Indeed, we might think that precisely because foreigners are denied the right to vote in American elections that may profoundly affect them, they should have their freedom of speech rights zealously protected--as free speech is the only means they have of affecting U.S. policy. Without the right to vote, they should at least have the right to speak.
Second, the ban applies a standard of conduct to foreigners attempting to influence American policy that we do not follow when the tables are turned. As the world's preeminent economic and military power, the United States has not shrunk from seeking to influence political affairs in other parts of the world, even to the point of pursuing "regime change" through force of arms.
To be sure, whatever objections might be raised to American unilateral military action, removing a dictator from power does not amount to interfering with another country's democracy.

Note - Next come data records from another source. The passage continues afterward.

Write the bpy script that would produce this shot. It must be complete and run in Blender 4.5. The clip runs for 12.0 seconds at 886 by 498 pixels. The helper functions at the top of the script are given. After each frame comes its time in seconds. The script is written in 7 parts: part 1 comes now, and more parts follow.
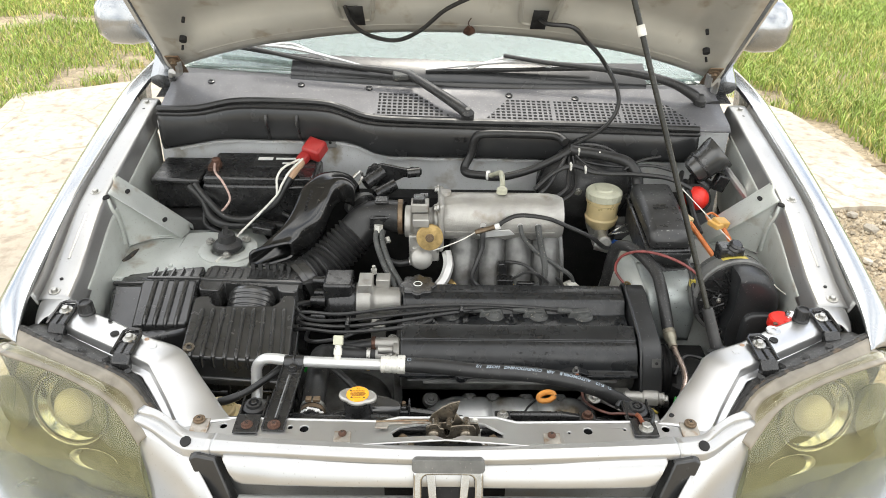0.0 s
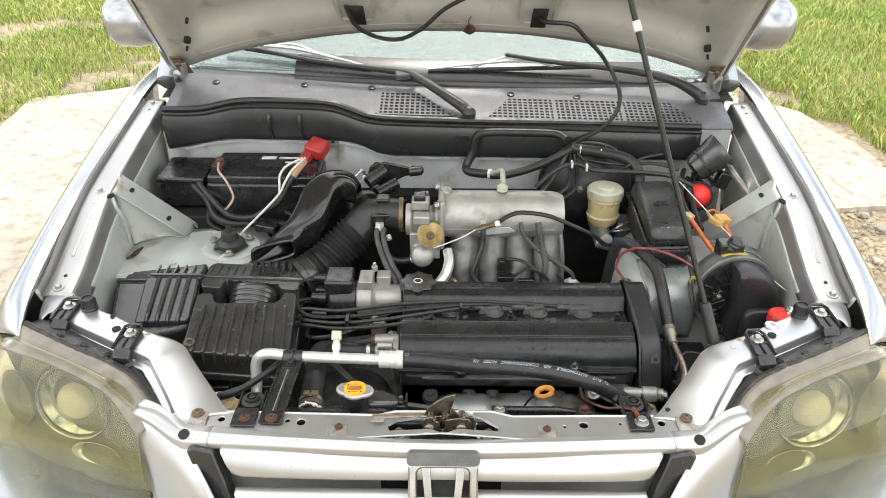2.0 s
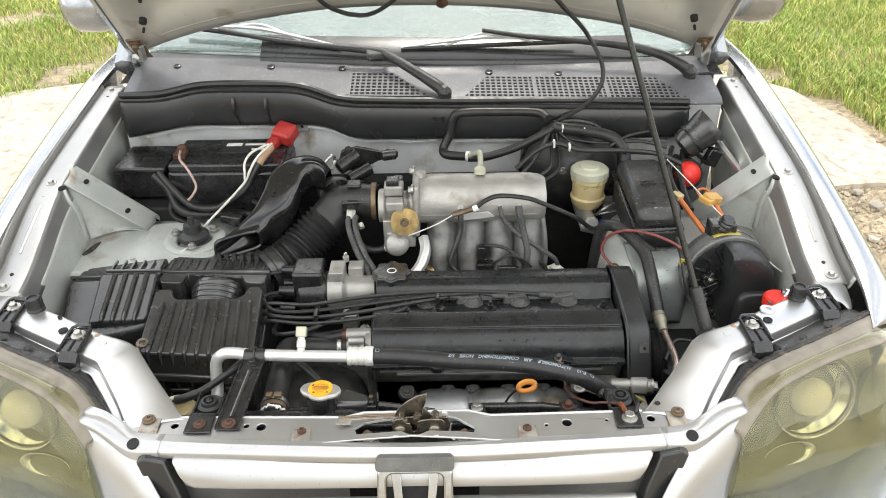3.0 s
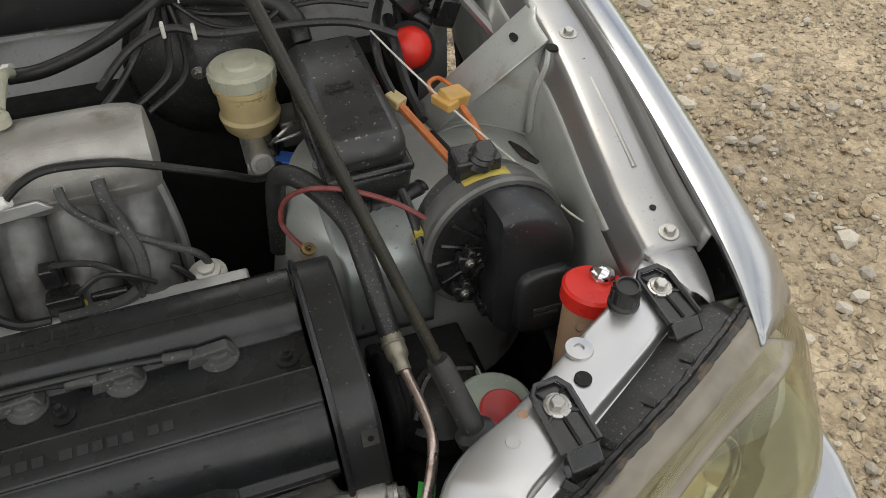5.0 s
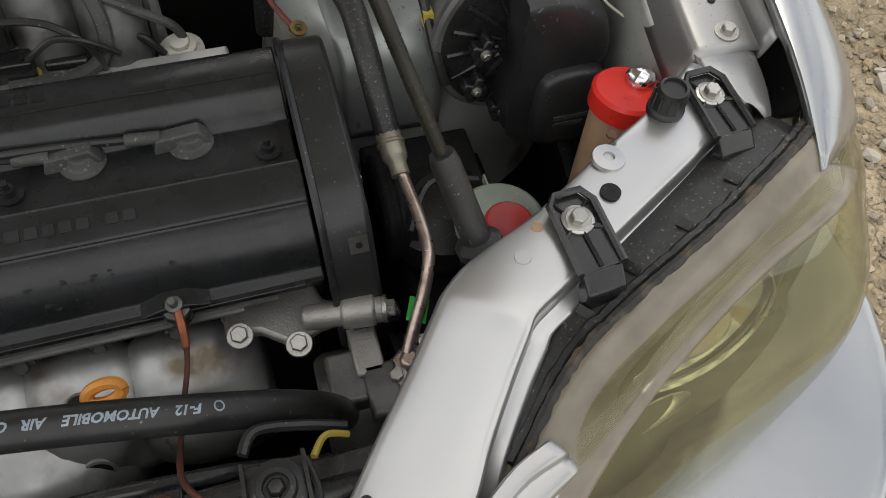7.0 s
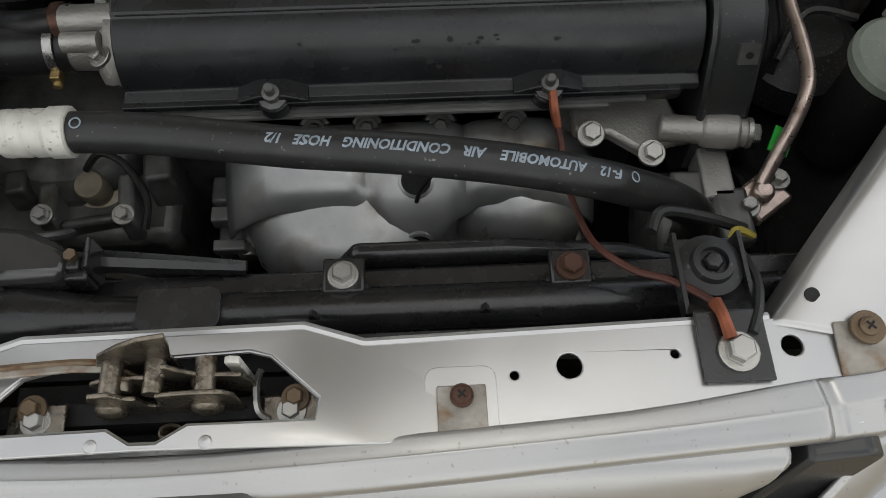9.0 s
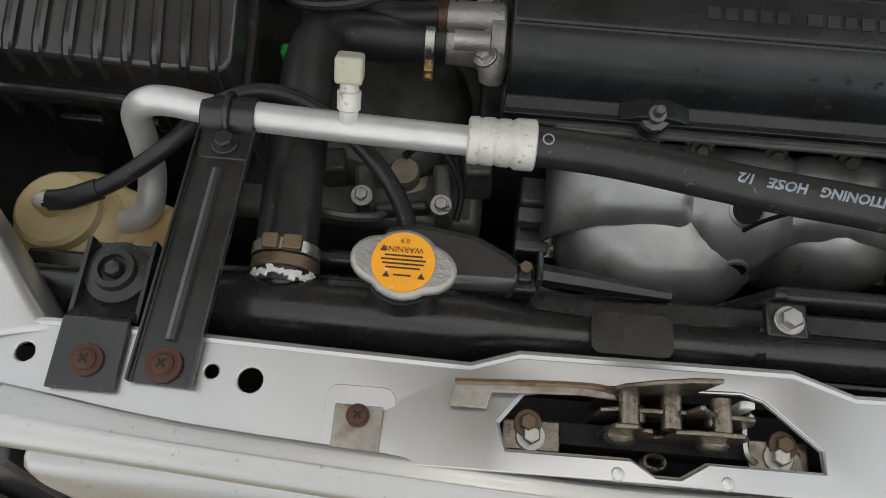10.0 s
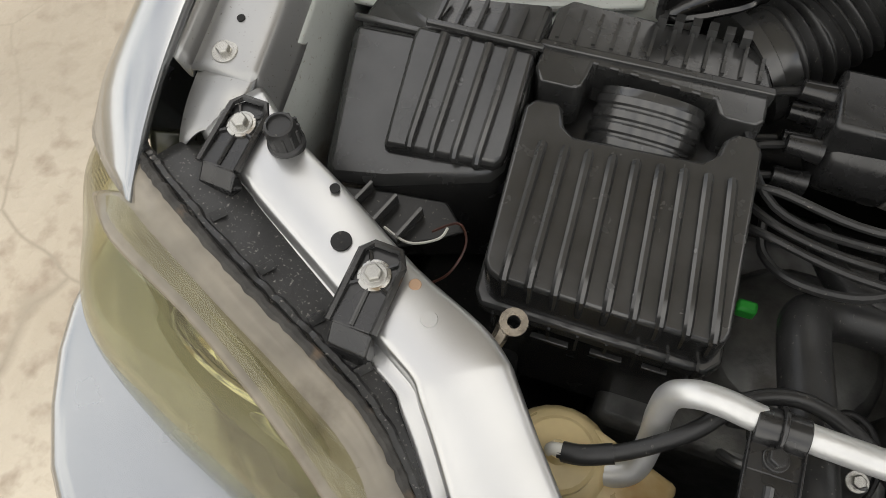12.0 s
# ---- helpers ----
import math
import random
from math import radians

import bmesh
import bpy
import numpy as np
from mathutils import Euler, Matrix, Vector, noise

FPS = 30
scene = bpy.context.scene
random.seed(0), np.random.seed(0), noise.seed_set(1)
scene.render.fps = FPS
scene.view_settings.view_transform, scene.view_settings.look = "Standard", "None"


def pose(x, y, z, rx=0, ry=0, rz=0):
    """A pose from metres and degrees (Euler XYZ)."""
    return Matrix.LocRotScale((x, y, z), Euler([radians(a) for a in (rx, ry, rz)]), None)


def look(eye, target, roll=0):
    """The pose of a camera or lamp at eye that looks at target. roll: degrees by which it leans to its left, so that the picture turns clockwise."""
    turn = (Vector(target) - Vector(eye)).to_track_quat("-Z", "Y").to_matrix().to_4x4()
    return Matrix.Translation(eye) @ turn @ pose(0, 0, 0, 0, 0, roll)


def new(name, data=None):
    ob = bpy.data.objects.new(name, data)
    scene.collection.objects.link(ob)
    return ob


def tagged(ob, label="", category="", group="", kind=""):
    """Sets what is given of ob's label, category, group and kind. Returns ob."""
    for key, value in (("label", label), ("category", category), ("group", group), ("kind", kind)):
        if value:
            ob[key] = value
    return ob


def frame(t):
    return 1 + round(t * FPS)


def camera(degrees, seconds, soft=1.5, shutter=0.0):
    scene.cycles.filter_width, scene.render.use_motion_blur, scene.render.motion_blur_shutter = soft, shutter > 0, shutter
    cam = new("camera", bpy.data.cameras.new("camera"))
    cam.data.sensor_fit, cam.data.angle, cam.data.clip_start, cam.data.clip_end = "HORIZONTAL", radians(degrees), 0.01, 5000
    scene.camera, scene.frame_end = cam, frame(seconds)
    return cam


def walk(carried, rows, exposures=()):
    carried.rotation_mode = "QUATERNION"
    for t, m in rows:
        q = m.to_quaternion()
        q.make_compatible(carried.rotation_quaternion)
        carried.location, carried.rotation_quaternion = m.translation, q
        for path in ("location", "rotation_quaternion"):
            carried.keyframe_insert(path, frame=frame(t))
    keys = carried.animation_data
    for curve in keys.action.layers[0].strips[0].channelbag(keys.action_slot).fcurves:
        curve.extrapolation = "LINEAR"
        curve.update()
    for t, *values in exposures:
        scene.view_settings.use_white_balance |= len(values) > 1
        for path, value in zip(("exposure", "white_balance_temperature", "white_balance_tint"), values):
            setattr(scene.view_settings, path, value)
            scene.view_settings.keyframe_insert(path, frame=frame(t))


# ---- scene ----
cam = camera(60.4, 12.0, soft=0.9)
PATH = [
    (0, (-0.017, -0.825, 1.734), (0.0, 0.903, 0.729), 0.9),
    (0.5, (-0.016, -0.826, 1.733), (-0.01, 0.901, 0.725), 0.7),
    (1, (-0.006, -0.824, 1.729), (-0.006, 0.904, 0.722), 0.6),
    (1.5, (0.004, -0.828, 1.729), (-0.006, 0.902, 0.726), 0.4),
    (2, (0.011, -0.839, 1.725), (-0.007, 0.895, 0.729), 0.2),
    (2.5, (0.026, -0.848, 1.722), (-0.005, 0.887, 0.727), -0.1),
    (3, (0.048, -0.759, 1.675), (0.046, 0.961, 0.653), -0.9),
    (3.5, (0.054, -0.533, 1.614), (0.304, 1.124, 0.523), 0.4),
    (3.7, (0.064, -0.47, 1.591), (0.414, 1.147, 0.467), 0.3),
    (5.3, (0.385, -0.025, 1.427), (0.869, 1.259, -0.028), 0.5),
    (5.5, (0.398, -0.01, 1.413), (0.889, 1.227, -0.079), 1.0),
    (6, (0.405, 0.002, 1.389), (0.857, 1.125, -0.203), 1.6),
    (6.5, (0.386, -0.008, 1.378), (0.809, 1.067, -0.254), 2.8),
    (6.7, (0.372, -0.017, 1.372), (0.779, 1.037, -0.278), 3.6),
    (8.3, (0.257, -0.064, 1.296), (0.419, 0.84, -0.48), 3.2),
    (8.5, (0.235, -0.064, 1.294), (0.364, 0.83, -0.49), 2.2),
    (9, (0.147, -0.056, 1.293), (0.194, 0.785, -0.521), 0.6),
    (9.5, (0.024, -0.042, 1.307), (0.058, 0.747, -0.53), 2.5),
    (10, (-0.115, -0.029, 1.31), (-0.142, 0.738, -0.536), 3.0),
    (10.5, (-0.218, -0.022, 1.318), (-0.33, 0.725, -0.534), 1.0),
    (11, (-0.302, -0.012, 1.335), (-0.489, 0.765, -0.498), -0.6),
    (11.5, (-0.36, 0.001, 1.359), (-0.646, 0.831, -0.438), -2.7),
    (12, (-0.396, 0.035, 1.392), (-0.812, 0.894, -0.366), -6.6),
]
EXPOSURES = [(0.0, 0.75, 6550, 8), (2.9, 0.75, 6550, 8), (3.6, 0.62, 6550, 8), (5.3, -0.20, 6650, 9), (6.7, -0.22, 6650, 9), (8.5, -0.38, 6480, 8), (9.8, -0.36, 6520, 8), (10.6, -0.15, 6600, 8), (12.0, 0.10, 6800, 9)]
walk(cam, [(t, look(eye, target, roll)) for t, eye, target, roll in PATH], EXPOSURES)

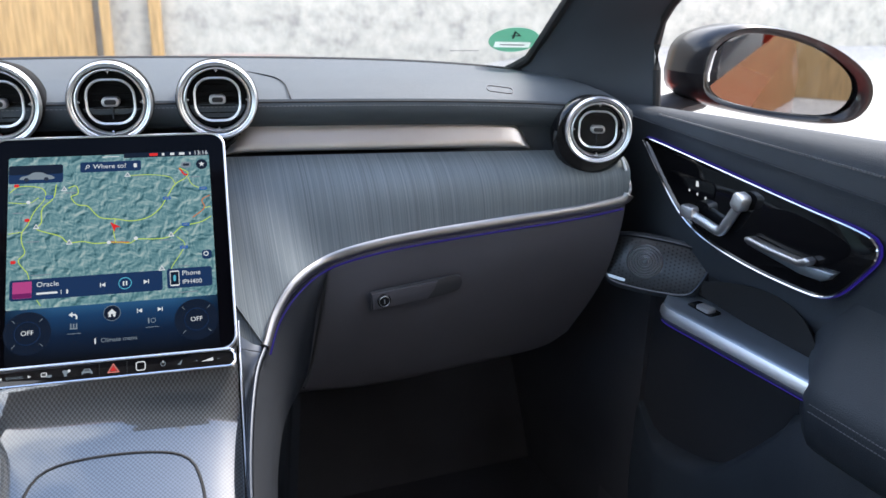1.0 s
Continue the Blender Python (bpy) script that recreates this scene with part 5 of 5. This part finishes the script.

But our foreign policy has hardly been neutral with respect to electoral outcomes either. As recently as 2002, the U.S. government was funneling hundreds of thousands of dollars to groups seeking the early ouster of Venezuela's elected President.
Whether justified or not, U.S. foreign policy is in some considerable tension with a domestic election regime that forbids foreigners from spending their own resources to tell us how they think we ought to govern ourselves. That tension could--and perhaps should--be resolved by moving our foreign policy in a less interventionist direction. But at least so long as the United States and its citizens play an active role in the political affairs of foreign nations, the ban on foreign campaign contributions and electoral speech will appear hypocritical.